Garrett never fully recovered and while Ogunjobi played hard, he wasn’t leaping off the highlight reels.
Sheldon Richardson was his usual solid self, even as his supporting cast had its ups and downs.
And the players ready to reinforce the effort weren’t threatening anyone else’s Pro Bowl aspirations.
UDFA Porter Gustin and second-year player Joe Jackson provided solid play in relief of Garrett and Vernon.
PORTER GUSTIN ARE YOU SERIOUSpic.twitter.com/x5cBklpH04
— PFF (@PFF) January 11, 2021
Rookie Jordan Elliott didn’t rack up stats, but he didn’t give up much alongside veteran Adrian Clayborn in relief, either.
While the line was not quite as dominant as fans might have hoped, Kiffin kept them from being a liability.
His assortment of young and old linemen more than held their own, and they did it with no help from behind.
Joe Woods needed all hands on deck in a battered secondary and all but abandoned any blitz package.
Cleveland’s defense still managed to finish in the middle of the pack, largely because of Kiffin’s hard-fighting line.
And All The Others, Too
As well-intended as this article is, it does some injustice to the other assistant coaches working with the Browns.

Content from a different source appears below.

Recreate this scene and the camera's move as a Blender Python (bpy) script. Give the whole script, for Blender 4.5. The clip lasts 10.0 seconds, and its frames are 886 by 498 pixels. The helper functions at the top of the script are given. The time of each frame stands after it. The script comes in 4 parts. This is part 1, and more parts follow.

That includes the assistants to the coaches named above and all the other role players around Berea.
Cleveland’s performance staff under director Larry Jackson deserve a shout-out, too.
Despite a couple of high-profile injuries, the Browns suffered fewer games lost than most teams.
News & Notes: Stefanski 'really proud' of coaching staff, expects stability to benefit team in 2021
📰 » https://t.co/by8MtLsTiU pic.twitter.com/j8B2mVyI1z
— Cleveland Browns (@Browns) January 19, 2021
And keeping Jarvis Landry on the field was an effort in itself.
Stefanski was quick to laud his assistants and support staff as fellow recipients of his COTY award.
Just as Andrew Berry constantly cites his scouts and the rest of his player assessment staff for his performance.
It is another sign of good management, not just to give credit where it is due.
But also to surround the main players with all the right people.